DUNSTER: Yeah, that’s the best right? And I think one of the satisfying things about the show and being a fan of watching it, you go, that’s clever how the writers did that.
It’s not perfect. I’ve watched it back and went, ah, I wish I’d done that a little better. But I wanted to show that Jamie is not just taking on advice. He’s also really truly listening and wanting to better himself through the teachers that are around him. It’s quite fun, silly way of doing it. But yeah, I went back and watched what Jason did [in Season 1].
DEADLINE: There were some other Season 1 references, like Nate’s collection box, in which Jamie once put gum in. This time, he stuffed extra money in. Was this him trying to pay back for for having been a jerk? There was also the book that Ted had given Jamie that we assumed he had discarded.
DUNSTER: Yeah, there are loads. The finale is a 75-minute-long show, and the shot around 74 minutes is Ted finally going back to Kansas and walking in the door. And there’s a scene in [Season] 1, I don’t know which episode, when they go to Everton and Ted leans over to Beard when they’re watching The Iron Giant and says, around 74 minutes, there’s going to be a whole room of grown men crying. You look back, and you’re like, wow, that’s wild.
I sometimes wonder if he’s just adding in scenes that can make it to that point. It’s stuff like when he wishes at 11:11. He says, “Make a wish.” You pause it, and it’s 11:11 and then 30 seconds later someone says, “Zava’s going to be here,” and it goes to Danny and he goes, “Zava’s going to be here? I wished for that 30 seconds ago.” It sounds easy to do, but there’s so much in terms of comedic beats that you need to stick to which is not time-dependent. Jason is there, thinking about all this stuff whilst he’s doing it; it’s an incredible mind that he has. There are callbacks all throughout, lots of moments.
DEADLINE:. Let’s talk a bit about Jamie’s evolution from prick to hero. Which one was more fun to play?

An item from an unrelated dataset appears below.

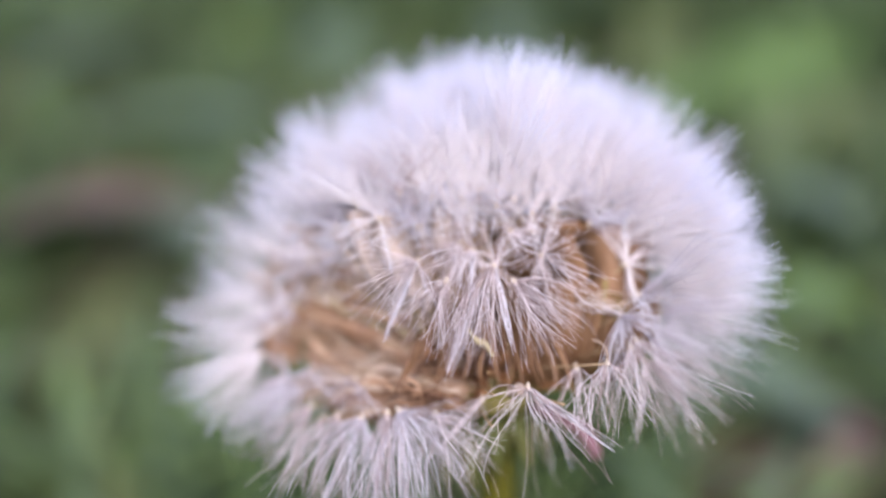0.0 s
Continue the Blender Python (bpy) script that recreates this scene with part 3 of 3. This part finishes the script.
ground()
def ring(g):
    a, r = g.uniform(0, math.tau), 0.22 + 2.8 * g.random() ** 2
    return r * math.cos(a), 0.13 + r * math.sin(a)


grass("near_grass", 6500, lambda g: (g.gauss(0, 0.13), 0.06 + abs(g.gauss(0, 0.17))), (0.014, 0.036), (0.001, 0.0026), "mixed green lawn grass blades, short and limp", 3)
grass("far_grass", 17000, lambda g: ring(g), (0.025, 0.06), (0.002, 0.005), "taller green lawn grass all round the dandelion", 4)
BLUE, FRESH, PLAIN, DARK, BROWN = "bluish green broad weed leaf arching over the grass", "fresh green broad weed leaf in the grass", "dull green weed leaf among grass blades", "dark olive weed leaf low in the lawn", "dry reddish brown fallen leaf on the grass"
broad_leaf(-12.3, 14.6, -3, 7.5, 2.2, 2, DEAD, BROWN)
broad_leaf(-13.9, 19.8, -2, 9, 1.4, 2, GLAUCOUS, BLUE)
broad_leaf(-3.5, 14.0, 165, 3.5, 1.1, 1.8, GLAUCOUS, BLUE)
broad_leaf(-15.9, 28.6, 20, 9, 2, 2, DULL, PLAIN)
broad_leaf(-3.2, 25.3, 100, 6, 2, 2, GLAUCOUS, BLUE)
broad_leaf(-16.9, 24.0, 25, 8, 1.8, 2, GLAUCOUS, BLUE)
broad_leaf(2.3, 27.5, 80, 6, 1.8, 2, GLAUCOUS, BLUE)
broad_leaf(11.8, 24.2, 60, 8, 3, 2, BRIGHT, FRESH)
broad_leaf(7.4, 26.5, 70, 8, 2.5, 2, DULL, PLAIN)
broad_leaf(9.4, 22.0, 65, 7, 2.4, 2.2, BRIGHT, FRESH)
broad_leaf(4.6, 20.0, 30, 5, 1.8, 2, BRIGHT, FRESH)
broad_leaf(8.3, 18.2, 60, 5, 1.6, 1.8, DULL, PLAIN)
broad_leaf(10.7, 14.5, 150, 4, 1.3, 1.8, GLAUCOUS, BLUE)
broad_leaf(9.1, 11.4, 165, 3.6, 1.5, 1.6, BRIGHT, FRESH)
broad_leaf(7.2, 9.4, 170, 3.4, 1.4, 1.5, GLAUCOUS, BLUE)
broad_leaf(5.0, 7.6, 30, 2.4, 0.9, 1.2, DEAD, BROWN)
broad_leaf(3.4, 7.3, -10, 2.6, 1.1, 0.8, DEAD, BROWN)
broad_leaf(6.7, 6.4, 60, 2.2, 1, 0.9, DEAD, BROWN)
broad_leaf(-15.4, 33.0, 60, 6, 1.8, 1.6, BRIGHT, FRESH)
broad_leaf(-20.4, 31.5, 10, 8.3, 3.4, 1.6, GLAUCOUS, BLUE)
broad_leaf(-10.2, 22.7, -25, 5.8, 1.8, 1.6, GLAUCOUS, BLUE)
broad_leaf(6.9, 22.2, 40, 9, 3.0, 1.6, BRIGHT, FRESH)
broad_leaf(17.0, 29.5, 70, 9, 2.6, 1.6, GLAUCOUS, BLUE)
broad_leaf(10.4, 21.1, 15, 4.6, 2.8, 1.4, DULL, PLAIN)
broad_leaf(-7.2, 15.1, -8, 2.8, 0.9, 1.4, GLAUCOUS, BLUE)
broad_leaf(-8.1, 10.5, 10, 3.0, 0.8, 1.2, DULL, PLAIN)
broad_leaf(-7.5, 9.6, -8, 3.0, 1.3, 0.9, MOSSY, DARK)
broad_leaf(-7.2, 8.0, 5, 2.3, 0.9, 0.8, MOSSY, DARK)
broad_leaf(-14.5, 31.0, 20, 7, 3.0, 1.6, GLAUCOUS, BLUE)
broad_leaf(-10.5, 29.0, 40, 7, 2.6, 1.6, BRIGHT, FRESH)
broad_leaf(10.2, 9.7, 160, 2.9, 1.7, 1.4, BRIGHT, FRESH)
broad_leaf(8.5, 12.0, 20, 3.2, 1.4, 1.4, GLAUCOUS, BLUE)
broad_leaf(5.0, 7.7, 20, 1.4, 0.7, 1.0, DULL, PLAIN)
broad_leaf(6.4, 7.6, -10, 1.6, 0.7, 0.8, DEAD, BROWN)
broad_leaf(3.9, 7.1, 10, 1.4, 0.5, 0.8, DEAD, BROWN)
broad_leaf(4.1, 21.4, 70, 6.3, 1.2, 1.6, MOSSY, DARK)
broad_leaf(-4.0, 20.9, 80, 3.6, 2.1, 1.6, MOSSY, DARK)
broad_leaf(3.7, 8.0, 5, 2.0, 0.7, 0.8, DEAD, BROWN)
broad_leaf(5.5, 8.7, -8, 1.9, 0.7, 0.8, DEAD, BROWN)
broad_leaf(5.2, 9.1, 10, 1.6, 0.8, 1.0, GLAUCOUS, BLUE)
broad_leaf(2.6, 8.2, 0, 1.5, 0.6, 0.8, DEAD, BROWN)
dandelion()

DUNSTER: I think the prick is fun because you get to say the things you wouldn’t normally say. But just chronologically, I knew Jamie much better by the time he was a hero, and so it was much easier to make decisions about what he would do in a scene. So it was probably more comfortable to play him later on in the show, but it was probably more naughty and fun to play him in the first season.
DEADLINE: What is your favorite Jamie line?

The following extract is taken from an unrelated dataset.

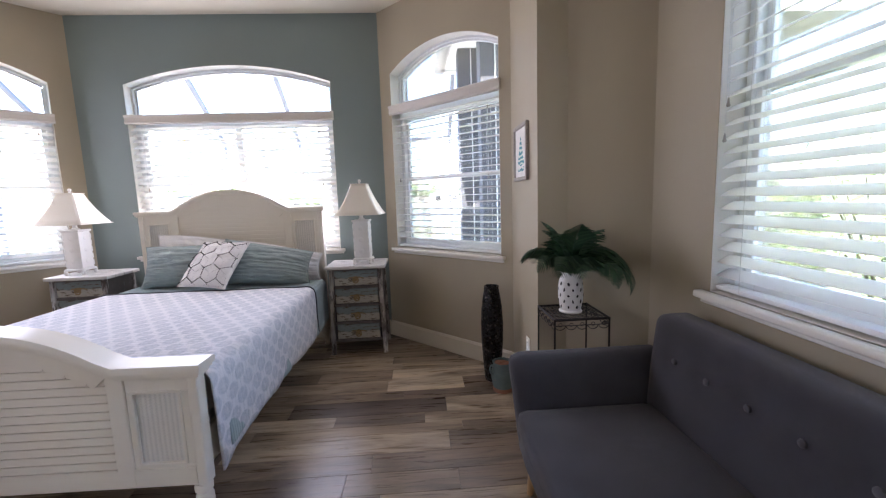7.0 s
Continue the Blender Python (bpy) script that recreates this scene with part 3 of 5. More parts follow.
# ---------------------------------------------------------------- windows and blinds
def window(name, wm, s0, s1, z0, zs, rise, meet, tilt, label, mull=None):
    """A window set in the outer part of its opening, with sill; its blind is a thing of its own."""
    w = thing(name, label, "window", wm, kind="structure")
    y0, y1 = 0.10, 0.17
    head = arch_line(s0, s1, zs, rise) if rise > 0 else [(s0, zs), (s1, zs)]
    # painted lining of the opening
    bm = B()
    t = 0.004
    ins = arch_line(s0, s1, zs, rise, t) if rise > 0 else [(s0 + t, zs - t), (s1 - t, zs - t)]
    strip(bm, ins, head, 0.002, 0.215)
    box(bm, s0, s0 + t, 0.002, 0.215, z0, ins[0][1])
    box(bm, s1 - t, s1, 0.002, 0.215, z0, ins[-1][1])
    part("reveal", bm, M_REVEAL, w, "cream painted reveal", smooth=False)
    # frame
    fw = 0.045
    bm = B()
    zj = 2.125 if rise > 0 else ins[0][1]
    box(bm, s0 + t, s0 + fw, y0, y1, z0, zj, 0.004, 1)
    box(bm, s1 - fw, s1 - t, y0, y1, z0, zj, 0.004, 1)
    if rise > 0:
        box(bm, s0 + t, s0 + 0.022, y0, y1, zj, ins[0][1])
        box(bm, s1 - 0.022, s1 - t, y0, y1, zj, ins[-1][1])
    box(bm, s0 + fw, s1 - fw, y0, y1, z0, z0 + 0.05, 0.004, 1)
    if rise > 0:
        fa = 0.022
        inn = arch_line(s0, s1, zs, rise, fa)
        strip(bm, inn, [(p[0], p[1]) for p in arch_line(s0, s1, zs, rise, t)], y0, y1)
        strip(bm, arch_line(s0, s1, zs, rise, fa + 0.016), arch_line(s0, s1, zs, rise, fa), y0 + 0.022, y0 + 0.052)
        for sa, sb in ((s0 + fa, s0 + fa + 0.016), (s1 - fa - 0.016, s1 - fa)):
            box(bm, sa, sb, y0 + 0.022, y0 + 0.052, 2.125, zs - 0.03)
    else:
        box(bm, s0 + fw, s1 - fw, y0, y1, zs - fw, zs - t, 0.004, 1)
    part("window_frame", bm, M_VINYL, w, smooth=False)
    ztr = 2.09 if rise > 0 else zs - fw
    if rise > 0:
        bm = B()
        box(bm, s0 + fw, s1 - fw, y0, y1, 2.065, 2.125, 0.004, 1)
        part("transom_bar", bm, M_VINYL, w)
    # two sashes
    for nm, za, zb, ya in (("upper_sash", meet, ztr, 0.135), ("lower_sash", z0 + 0.05, meet + 0.035, 0.108)):
        bm = B()
        r = 0.032
        box(bm, s0 + fw, s0 + fw + r, ya, ya + 0.03, za, zb, 0.003, 1)
        box(bm, s1 - fw - r, s1 - fw, ya, ya + 0.03, za, zb, 0.003, 1)
        box(bm, s0 + fw + r, s1 - fw - r, ya, ya + 0.03, za, za + 0.036, 0.003, 1)
        box(bm, s0 + fw + r, s1 - fw - r, ya, ya + 0.03, zb - 0.036, zb, 0.003, 1)
        if mull:
            for q in mull:
                box(bm, q - 0.03, q + 0.03, ya, ya + 0.03, za + 0.036, zb - 0.036, 0.003, 1)
        sash = part(nm, bm, M_VINYL, w)
        bm = B()
        box(bm, s0 + fw + r, s1 - fw - r, ya + 0.012, ya + 0.016, za + 0.036, zb - 0.036)
        g = part("pane", bm, M_GLASS, sash, smooth=False)
        g.visible_shadow = False
    if rise > 0:
        bm = B()
        top = arch_line(s0, s1, zs, rise, 0.034)
        strip(bm, [(p[0], 2.125) for p in top], top, 0.130, 0.134)
        g = part("pane", bm, M_GLASS, w, smooth=False)
        g.visible_shadow = False
    # sill board
    bm = B()
    box(bm, s0 - 0.045, s1 + 0.045, -0.045, 0.0, z0 - 0.03, z0, 0.009, 3)
    box(bm, s0, s1, 0.0, 0.215, z0 - 0.004, z0 + 0.003)
    box(bm, s0 - 0.03, s1 + 0.03, -0.02, -0.002, z0 - 0.05, z0 - 0.03, 0.004, 1)
    part("window_sill", bm, M_REVEAL, w, "off-white marble-look window sill")
    return w


def blind(wm, s0, s1, ztop, zbot, tilt, label, valance_out=True, cords=(0.06,)):
    b = thing("window_blind", label, "blind", wm, group="window blinds")
    # valance with a moulded face and returned ends
    bm = B()
    o = 0.012
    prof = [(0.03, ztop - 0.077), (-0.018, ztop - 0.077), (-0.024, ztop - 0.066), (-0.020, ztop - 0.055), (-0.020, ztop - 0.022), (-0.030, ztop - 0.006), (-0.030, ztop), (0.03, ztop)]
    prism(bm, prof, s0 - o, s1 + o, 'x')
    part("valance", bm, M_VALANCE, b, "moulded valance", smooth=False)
    bm = B()
    box(bm, s0 + 0.01, s1 - 0.01, 0.032, 0.085, ztop - 0.06, ztop - 0.015)
    part("head_rail", bm, M_VINYL, b, smooth=False)
    pitch, wdt, yc = 0.0545, 0.063, 0.048
    n = int((ztop - 0.10 - zbot - 0.03) / pitch)
    bm = B()
    # slightly crowned slat
    k = 5
    top, bot = [], []
    for i in range(k + 1):
        u = -wdt / 2 + wdt * i / k
        h = 0.0022 * (1 - (2 * u / wdt) ** 2)
        top.append((u, h + 0.0015))
        bot.append((u, h - 0.0015))
    prism(bm, top + bot[::-1], s0 + 0.008, s1 - 0.008, 'x')
    me = finish(bm, "slat", M_SLAT, True, 60)
    for i in range(n):
        z = ztop - 0.115 - pitch * i
        ob = new("slat", me)
        ob.parent = b
        a = tilt + random.uniform(-1.2, 1.2)
        ob.matrix_basis = pose(0, yc, z, a, random.uniform(-0.05, 0.05), 0)
    zb = ztop - 0.115 - pitch * n
    bm = B()
    box(bm, s0 + 0.008, s1 - 0.008, yc - 0.03, yc + 0.03, zbot + 0.012, zbot + 0.03, 0.004, 2)
    part("bottom_rail", bm, M_VINYL, b)
    # ladder cords
    L = s1 - s0
    cnt = 3 if L < 1.4 else 4
    bm = B()
    for i in range(cnt):
        s = s0 + 0.13 + (L - 0.26) * i / (cnt - 1)
        for yy in (yc - 0.030, yc + 0.030):
            tube(bm, [(s, yy, ztop - 0.08), (s, yy, zbot + 0.02)], 0.0011, 5)
        for i2 in range(n):
            z = ztop - 0.115 - pitch * i2 - 0.003
            dy = 0.030 * math.cos(radians(tilt))
            dz = 0.030 * math.sin(radians(tilt))
            tube(bm, [(s, yc - dy, z - dz), (s, yc + dy, z + dz)], 0.0007, 4)
    part("ladder_cord", bm, M_CORD, b, "thin white ladder cords")
    for side, drop in cords:
        cd = B()
        tube(cd, [(side, -0.014, ztop - 0.08), (side, -0.014, ztop - drop)], 0.0012, 5)
        cord = part("pull_cord", cd, M_CORD, b)
        tb = B()
        lathe(tb, [(0.002, 0.028), (0.004, 0.02), (0.005, 0.008), (0.008, 0.0), (0.004, -0.006)], 10, side, -0.014, Matrix.Translation((0, 0, ztop - drop - 0.02)))
        part("tassel", tb, M_TASSEL, cord, "small wooden cord tassel")
    return b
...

DUNSTER: Probably “poop-eh.” Simple and silly.
DEADLINE: How did that come about? Was it supposed to be pronounced like that or did you improvise that?

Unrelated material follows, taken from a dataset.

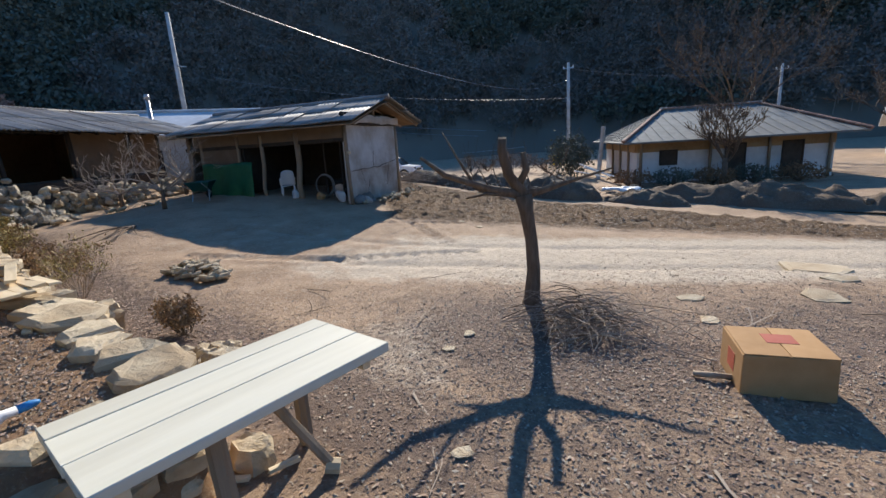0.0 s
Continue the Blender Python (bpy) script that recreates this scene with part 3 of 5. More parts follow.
def lattice_door(x0, x1, z0, z1, name="lattice_door"):
    """A tall thin lattice door in its frame, set in the wall."""
    xc, w = (x0 + x1) / 2, abs(x1 - x0)
    d = part(name, B((xc - w / 2 + 0.025, HY + 0.01, (z0 + z1) / 2), (0.05, 0.07, z1 - z0), bev=0.006), M_WOOD, house, "weathered brown wooden lattice door", **W)
    part("frame_stile", B((xc + w / 2 - 0.025, HY + 0.01, (z0 + z1) / 2), (0.05, 0.07, z1 - z0), bev=0.006), M_WOOD, d, **W)
    part("frame_rail", B((xc, HY + 0.012, z0 + 0.025), (w, 0.066, 0.05), bev=0.006), M_WOOD, d, **W)
    part("frame_rail", B((xc, HY + 0.012, z1 - 0.025), (w, 0.066, 0.05), bev=0.006), M_WOOD, d, **W)
    o = FRAME[house.name].inverted()
    vme = finish("lattice_bar", B((0, 0, 0), (0.016, 0.02, z1 - z0 - 0.1)), M_WOOD)
    hme = finish("lattice_bar", B((0, 0, 0), (w - 0.1, 0.016, 0.015)), M_WOOD)
    nb = 11
    for k in range(nb):
        piece("lattice_bar", vme, d, o @ Matrix.Translation((xc - w / 2 + 0.05 + (w - 0.1) * (k + 0.5) / nb, HY + 0.005, (z0 + z1) / 2)))
    h = z1 - z0
    for c in (0.09, 0.56, 0.88):
        for k in (-2, -1, 0, 1, 2) if c == 0.56 else (-1.5, -0.5, 0.5, 1.5):
            piece("lattice_bar", hme, d, o @ Matrix.Translation((xc, HY + 0.02, z0 + h * c + k * 0.034)))
    return d


d1 = lattice_door(-8.31, -9.01, 1.33, 2.80)
lattice_door(-12.31, -13.04, 1.45, 2.82)
part("pull_ring", T([(-8.345, HY + 0.06, 1.98), (-8.345, HY + 0.09, 1.95), (-8.345, HY + 0.06, 1.91)], 0.008, 6), M_BLACK, d1, "iron pull ring", **W)
# black panel paints the darkness inside the vent opening
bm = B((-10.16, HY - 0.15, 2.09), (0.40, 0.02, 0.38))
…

DUNSTER: Look, there are so many lines in this that are the writers that make it so good, full credit should always go to them. This was just me being stupid and trying to make Brett laugh whilst he was working as a proper professional. And I was just doing what I could to put him off, being the idiot that I am. I went to Jason: “it says poo,” or maybe it was poop, And I was like, “Can I say poop-eh?”
DEADLINE: What was the final scene that you did together as a cast? Did you do anything special after that?
DUNSTER: They knew that they wanted to shoot the scene before we go on [the field for the final match]. They’ve put all of this footage together of us as a team throughout the last three seasons. They had gone around to all the players, anybody who has videos that we’ve taken around of each other, the other players, that we can put in there. So a lot of that is real behind-the-scenes footage.That was the last shot we did, us all looking at the TV screen. And then after that, I got my haircut in the locker room, the Jamie Tartt cut was taken off. It was a special day.
DADL:INE: Do you believe this is the end of Ted Lasso?
DUNSTER: What I feel is, if it is, good. Let it be. There’s no cynicism to how this show was created, it was made for a fun silly joke that then they built into this three-season arc. I would love for there to be more but also, if that’s all she wrote, let it be because we can all think of TV shows that have gone on and on when they need to end. If it’s meant to be more, then I’m up for it, but if not, then it’s been a hell of a journey.
DEADLINE: This show has been a life-changing experience — it took you to the White House; there is a picture with you standing next to the President and First Lady of the United States. But also, it may haunt you for a while. How often do people sing the Baby Shark song when they see you? How did that come about? Did you have any say that that would be Jamie third song?
DUNSTER: The first thing the President said to me was, he sang that song to me… I’m joking. it happens a lot in America, I think people people enjoy singing it here.
But that came about because they just needed a song for Jamie. I basically was like, we need to get some syllables, there needs to be enough, ja-mie-tartt-ja-mie-tartt.. And we worked it from there, just thinking how it sounded. We came up with [Baby Shark], and I was like, we are never going to get the rights for that, I’d be insane. it’s the most viewed video of all time which is a searing indictment on humanity, frankly. But yes, it’s pretty cool that we got it.
DEADLINE: I mentioned the visit to the White House. What has been the highlight of your experience on or around the show?
DUNSTER: It was incredible for sure. And it was something that was not expected. But I think the highlight really has been stuff like, there were big moments like going to the FA Cup with the guys, it was Billy, Moe and Cristo, other Moe and Toheeb. That was a really wonderful moment that we could enjoy together. We love football, and to get to see the Chelsea and Leicester game was amazing. But there’s a moment at the end of season one when we wrapped, it it was the last scene.
Everyone circled around Jason, and iIt was the last time it was just our show. We’re so proud now that it’s out there, and it belongs to everybody. But it was the last time it was just ours, cast, crew., everyone who’s worked on it, writers. And that was a really special moment where it was total and utter love in that circle.